Only one portion of the data is to be written out: from the line bearing "# ---- helpers" through the line bearing "carried.location, carried.rotation_quaternion = m.translation, q". Write it exactly as it appears.

══ DATA FOR THIS EXERCISE ══

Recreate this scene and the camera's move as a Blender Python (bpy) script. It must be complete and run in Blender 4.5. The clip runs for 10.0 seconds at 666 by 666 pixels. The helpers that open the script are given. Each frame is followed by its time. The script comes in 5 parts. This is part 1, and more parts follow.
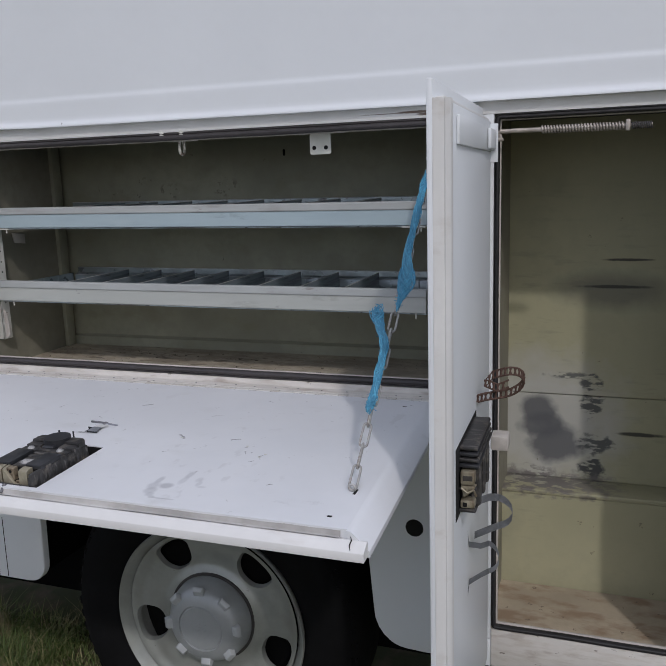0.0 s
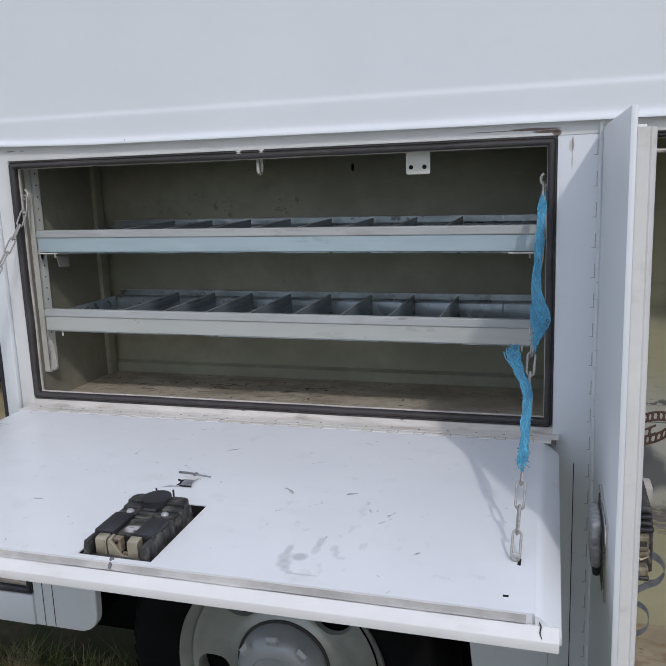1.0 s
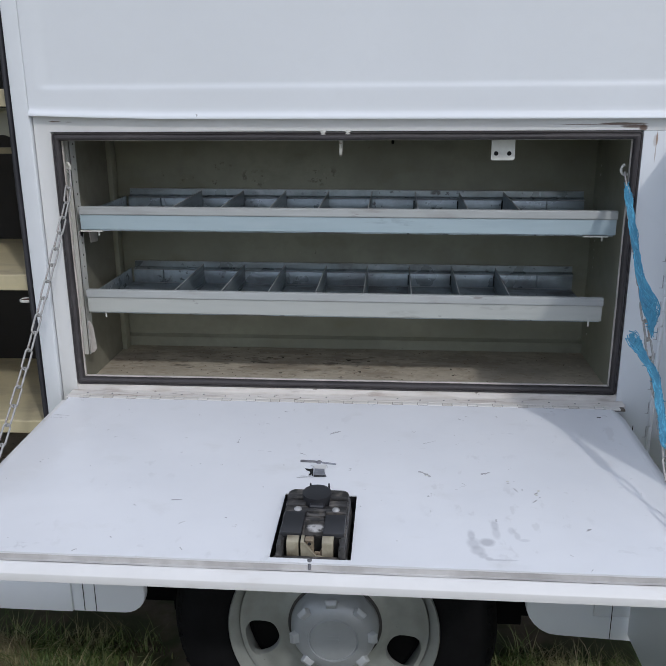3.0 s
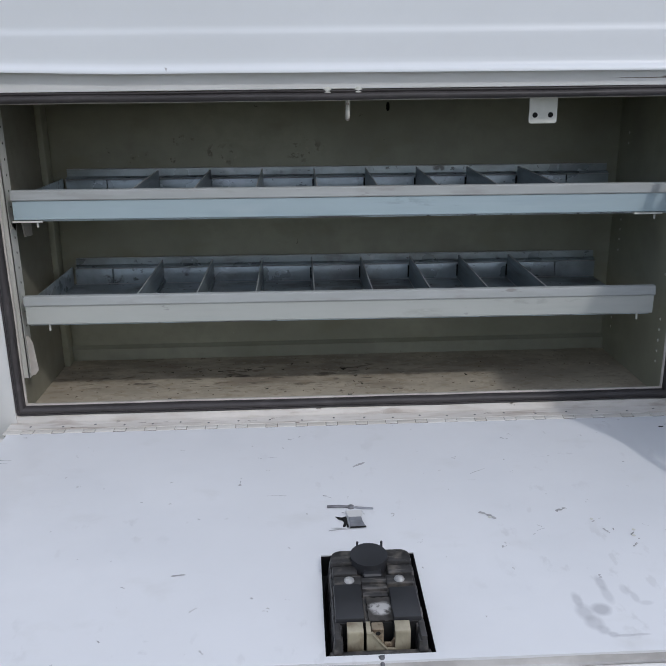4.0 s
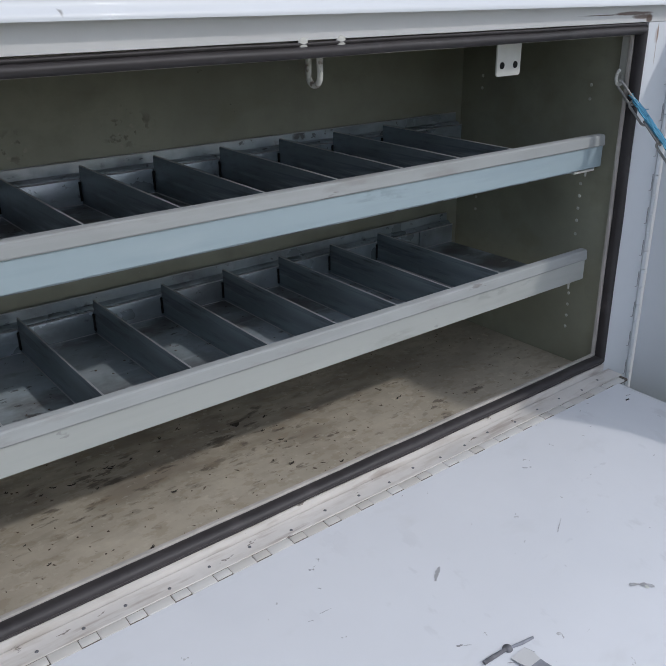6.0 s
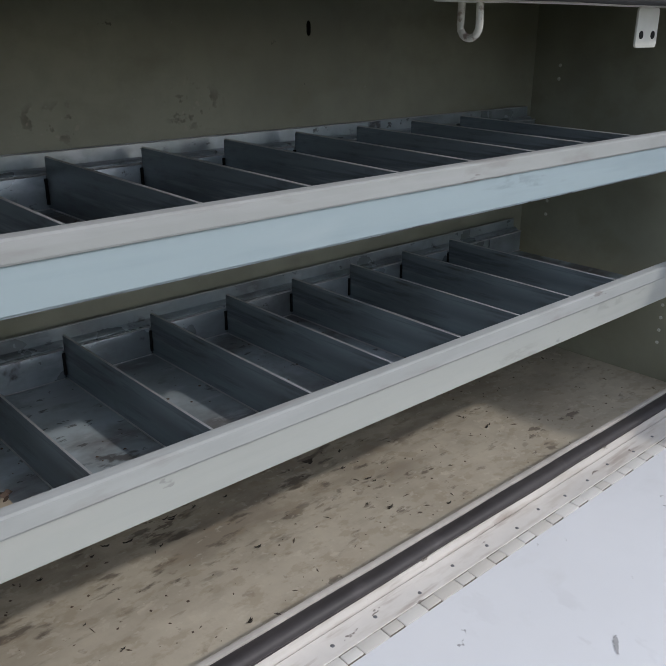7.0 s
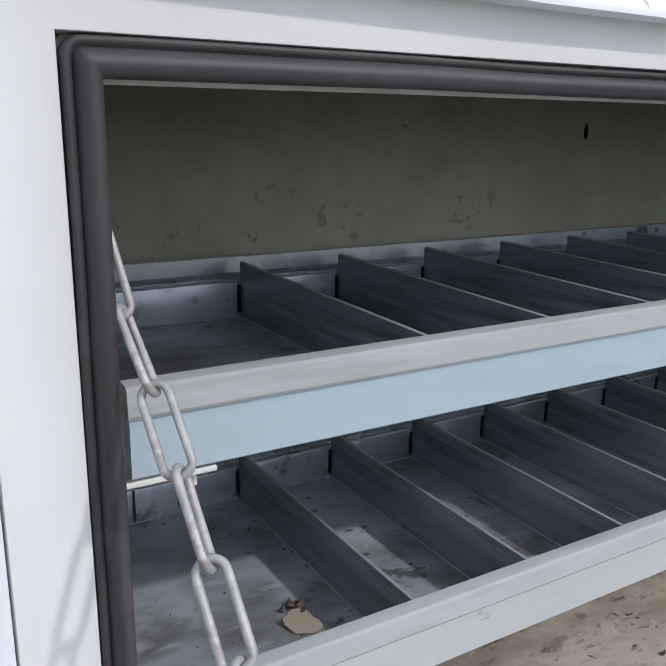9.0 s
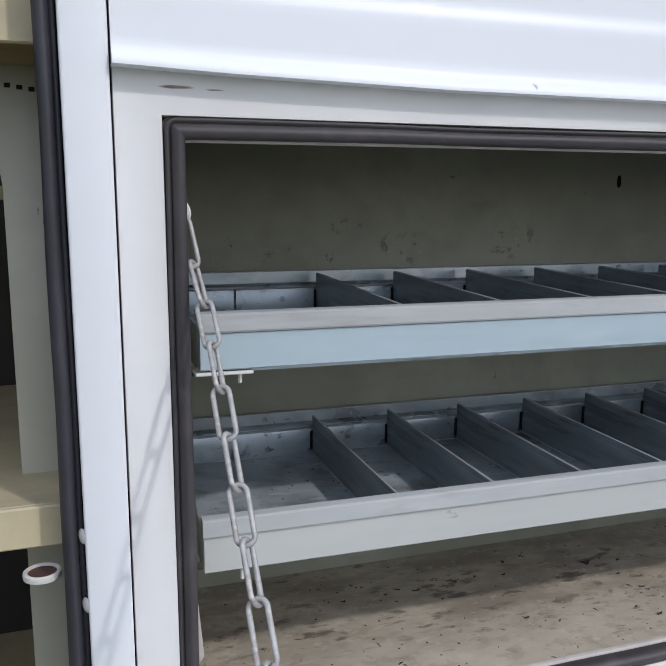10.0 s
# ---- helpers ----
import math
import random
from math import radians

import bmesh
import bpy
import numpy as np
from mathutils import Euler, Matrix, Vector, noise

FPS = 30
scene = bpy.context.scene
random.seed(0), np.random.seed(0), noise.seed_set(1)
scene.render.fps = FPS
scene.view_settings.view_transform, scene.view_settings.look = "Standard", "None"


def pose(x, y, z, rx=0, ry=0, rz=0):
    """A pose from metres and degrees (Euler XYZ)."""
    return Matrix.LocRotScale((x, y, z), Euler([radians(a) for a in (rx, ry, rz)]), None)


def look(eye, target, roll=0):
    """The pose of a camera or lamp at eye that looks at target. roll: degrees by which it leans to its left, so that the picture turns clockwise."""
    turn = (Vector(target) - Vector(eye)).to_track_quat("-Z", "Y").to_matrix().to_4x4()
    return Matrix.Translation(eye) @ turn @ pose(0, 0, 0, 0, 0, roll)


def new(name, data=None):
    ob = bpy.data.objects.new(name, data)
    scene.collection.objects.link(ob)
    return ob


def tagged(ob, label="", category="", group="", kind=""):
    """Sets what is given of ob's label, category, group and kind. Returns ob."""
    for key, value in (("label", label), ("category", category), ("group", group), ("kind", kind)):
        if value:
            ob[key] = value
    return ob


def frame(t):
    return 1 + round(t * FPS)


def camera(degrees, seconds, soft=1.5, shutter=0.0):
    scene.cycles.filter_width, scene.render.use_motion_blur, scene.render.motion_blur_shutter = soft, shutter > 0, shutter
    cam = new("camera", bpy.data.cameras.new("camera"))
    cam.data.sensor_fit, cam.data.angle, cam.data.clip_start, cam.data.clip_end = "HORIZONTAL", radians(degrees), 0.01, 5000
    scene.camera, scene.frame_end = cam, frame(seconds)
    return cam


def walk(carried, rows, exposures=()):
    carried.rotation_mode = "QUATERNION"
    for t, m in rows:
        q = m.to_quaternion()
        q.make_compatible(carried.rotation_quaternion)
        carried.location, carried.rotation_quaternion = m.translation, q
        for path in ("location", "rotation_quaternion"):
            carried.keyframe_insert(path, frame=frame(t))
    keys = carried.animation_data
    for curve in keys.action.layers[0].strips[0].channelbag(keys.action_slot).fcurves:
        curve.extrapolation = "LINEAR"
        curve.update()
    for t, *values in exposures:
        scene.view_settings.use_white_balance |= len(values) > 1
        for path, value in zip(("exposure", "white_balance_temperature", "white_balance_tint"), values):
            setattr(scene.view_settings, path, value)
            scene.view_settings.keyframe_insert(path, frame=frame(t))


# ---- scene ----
cam = camera(45.7, 10.0, soft=1.15)
# stops and white balance follow the phone's automatic exposure
EXPOSURES = [(0.0, -0.32, 6180, 15), (0.5, -0.02, 6130, 14), (1.0, -0.10, 6080, 13), (1.5, -0.13, 6030, 12), (2.5, -0.12, 6000, 12), (4.5, -0.28, 6000, 12), (5.2, -0.32, 6000, 12), (6.5, -0.06, 6150, 12), (7.0, 0.02, 6250, 12), (7.5, 0.78, 6150, 13), (8.0, 0.94, 6150, 13), (8.5, 0.80, 6260, 15), (9.0, 0.42, 6080, 15), (10.0, 0.27, 6010, 14)]
PATH = [
    (0, (1.449, -1.5, 1.438), (0.781, 0.347, 1.062), -1.8),
    (0.5, (1.334, -1.408, 1.484), (0.651, 0.435, 1.111), -2.1),
    (1, (1.166, -1.447, 1.498), (0.58, 0.425, 1.105), -2.1),
    (1.5, (0.997, -1.546, 1.521), (0.499, 0.339, 1.078), -1.9),
    (2, (0.947, -1.57, 1.586), (0.527, 0.319, 1.081), -1.4),
    (2.5, (0.834, -1.578, 1.618), (0.55, 0.323, 1.067), -0.9),
    (2.7, (0.755, -1.579, 1.627), (0.531, 0.327, 1.063), -0.7),
    (3.8, (0.551, -1.303, 1.565), (0.565, 0.604, 0.963), -0.4),
    (4, (0.488, -1.256, 1.559), (0.565, 0.649, 0.955), -0.7),
    (4.5, (0.288, -1.147, 1.575), (0.562, 0.724, 0.923), -1.0),
    (5, (0.203, -0.988, 1.571), (0.745, 0.799, 0.857), -1.0),
    (5.2, (0.19, -0.891, 1.59), (0.873, 0.826, 0.823), -0.8),
    (6.3, (0.034, -0.61, 1.588), (1.219, 0.806, 0.82), -0.8),
    (6.5, (0.035, -0.578, 1.57), (1.223, 0.841, 0.81), -0.6),
    (7, (0.014, -0.419, 1.511), (1.263, 0.969, 0.795), 0.0),
    (7.5, (-0.027, -0.276, 1.496), (1.258, 1.092, 0.806), 1.0),
    (8, (-0.04, -0.211, 1.489), (1.212, 1.2, 0.824), 1.3),
    (8.5, (-0.061, -0.231, 1.506), (1.106, 1.278, 0.907), 1.1),
    (9, (-0.069, -0.309, 1.519), (0.929, 1.346, 1.005), 0.7),
    (9.5, (-0.048, -0.435, 1.506), (0.751, 1.35, 1.087), 0.3),
    (10, (-0.068, -0.591, 1.496), (0.555, 1.277, 1.147), 0.2),
]
walk(cam, [(t, look(eye, target, roll)) for t, eye, target, roll in PATH], exposures=EXPOSURES)

# ---- light: hazy daylight, sun from the front right, high over the shoulder ----
SUN_TO = Vector((0.61, -1.0, 0.96)).normalized()
sun = new("sun", bpy.data.lights.new("sun", "SUN"))
sun.data.energy, sun.data.angle, sun.data.color = 1.12, radians(2.0), (1.0, 0.95, 0.87)
sun.matrix_world = look(SUN_TO * 8, (0, 0, 0))
world = bpy.data.worlds.new("world")
scene.world = world
world.use_nodes = True
wn = world.node_tree.nodes
sky = wn.new("ShaderNodeTexSky")
sky.sky_type, sky.sun_disc = "NISHITA", False
sky.sun_elevation = math.asin(SUN_TO.z)
sky.sun_rotation = math.atan2(SUN_TO.x, SUN_TO.y)
sky.air_density, sky.dust_density, sky.ozone_density = 1.0, 1.5, 1.0
world.node_tree.links.new(sky.outputs[0], wn["Background"].inputs[0])
wn["Background"].inputs[1].default_value = 0.06
# a veil of thin cloud, three times as bright overhead as at the horizon
veil, both = wn.new("ShaderNodeBackground"), wn.new("ShaderNodeAddShader")
veil.inputs[0].default_value = (0.92, 0.94, 0.985, 1)
heading, split, height = wn.new("ShaderNodeTexCoord"), wn.new("ShaderNodeSeparateXYZ"), wn.new("ShaderNodeMapRange")
VEIL = 0.965
height.inputs[3].default_value, height.inputs[4].default_value = VEIL / 3, VEIL
world.node_tree.links.new(heading.outputs["Generated"], split.inputs[0])
world.node_tree.links.new(split.outputs[2], height.inputs[0])
world.node_tree.links.new(height.outputs[0], veil.inputs[1])
world.node_tree.links.new(wn["Background"].outputs[0], both.inputs[0])
world.node_tree.links.new(veil.outputs[0], both.inputs[1])
world.node_tree.links.new(both.outputs[0], wn["World Output"].inputs[0])


# ---- materials ----
def nodes_of(m):
    m.use_nodes = True
    t = m.node_tree
    return t, t.nodes, t.links, t.nodes["Principled BSDF"]


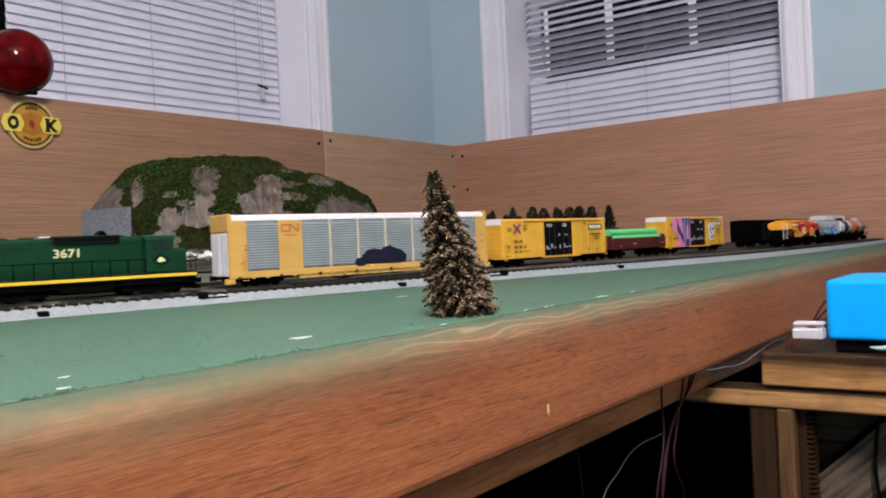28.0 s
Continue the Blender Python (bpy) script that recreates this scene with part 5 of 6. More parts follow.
def hopper(name, label, side_mat, end_mat, roof_mat, sprayed):
    car = thing(name, label, "rail car", group="freight cars")
    hl, hw = 0.0665, 0.0178
    zt, zb, zs = 0.0485, 0.0165, 0.0330
    # rounded body with sloping end sheets
    sec = [(-hw + 0.006, 0), (-hw + 0.001, 0.28), (-hw, 0.55), (-hw + 0.0012, 0.82), (-hw + 0.006, 0.97), (0, 1.0), (hw - 0.006, 0.97), (hw - 0.0012, 0.82), (hw, 0.55), (hw - 0.001, 0.28), (hw - 0.006, 0)]
    stations = [(-hl, zs), (-hl + 0.026, zb), (hl - 0.026, zb), (hl, zs)]
    bm_ = bmesh.new()
    rws = [[bm_.verts.new((x, y, lo + (zt - lo) * t)) for y, t in sec] for x, lo in stations]
    k = len(sec)
    for a, b in zip(rws, rws[1:]):
        for j in range(k):
            bm_.faces.new((a[j], b[j], b[(j + 1) % k], a[(j + 1) % k]))
    for cap in (bm_.faces.new(rws[0]), bm_.faces.new(rws[-1][::-1])):
        cap.material_index = 1
    body = part("body", bm_, side_mat, car)
    body.data.materials.append(end_mat)
    part("roof_walk", cubes(((-hl + 0.002, -0.0115, zt - 0.0002), (hl - 0.002, 0.0115, zt + 0.0008))), roof_mat, car)
    for i in range(4):
        x = -0.048 + i * 0.032
        part("hatch", rounded(cubes(((x - 0.0075, -0.0105, zt + 0.0009), (x + 0.0075, 0.0105, zt + 0.0032))), 0.0006), roof_mat, car)
    for i in range(9):
        x = -hl + 0.012 + i * (2 * hl - 0.024) / 8
        part("side_post", cubes(((x - 0.0006, -hw - 0.0003, 0.036), (x + 0.0006, -hw + 0.0022, 0.0435))), side_mat, car)
    for i in range(3):
        x = -0.030 + i * 0.030
        bm_ = bmesh.new()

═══

# FULL OUTPUT:
# ---- helpers ----
import math
import random
from math import radians

import bmesh
import bpy
import numpy as np
from mathutils import Euler, Matrix, Vector, noise

FPS = 30
scene = bpy.context.scene
random.seed(0), np.random.seed(0), noise.seed_set(1)
scene.render.fps = FPS
scene.view_settings.view_transform, scene.view_settings.look = "Standard", "None"


def pose(x, y, z, rx=0, ry=0, rz=0):
    """A pose from metres and degrees (Euler XYZ)."""
    return Matrix.LocRotScale((x, y, z), Euler([radians(a) for a in (rx, ry, rz)]), None)


def look(eye, target, roll=0):
    """The pose of a camera or lamp at eye that looks at target. roll: degrees by which it leans to its left, so that the picture turns clockwise."""
    turn = (Vector(target) - Vector(eye)).to_track_quat("-Z", "Y").to_matrix().to_4x4()
    return Matrix.Translation(eye) @ turn @ pose(0, 0, 0, 0, 0, roll)


def new(name, data=None):
    ob = bpy.data.objects.new(name, data)
    scene.collection.objects.link(ob)
    return ob


def tagged(ob, label="", category="", group="", kind=""):
    """Sets what is given of ob's label, category, group and kind. Returns ob."""
    for key, value in (("label", label), ("category", category), ("group", group), ("kind", kind)):
        if value:
            ob[key] = value
    return ob


def frame(t):
    return 1 + round(t * FPS)


def camera(degrees, seconds, soft=1.5, shutter=0.0):
    scene.cycles.filter_width, scene.render.use_motion_blur, scene.render.motion_blur_shutter = soft, shutter > 0, shutter
    cam = new("camera", bpy.data.cameras.new("camera"))
    cam.data.sensor_fit, cam.data.angle, cam.data.clip_start, cam.data.clip_end = "HORIZONTAL", radians(degrees), 0.01, 5000
    scene.camera, scene.frame_end = cam, frame(seconds)
    return cam


def walk(carried, rows, exposures=()):
    carried.rotation_mode = "QUATERNION"
    for t, m in rows:
        q = m.to_quaternion()
        q.make_compatible(carried.rotation_quaternion)
        carried.location, carried.rotation_quaternion = m.translation, q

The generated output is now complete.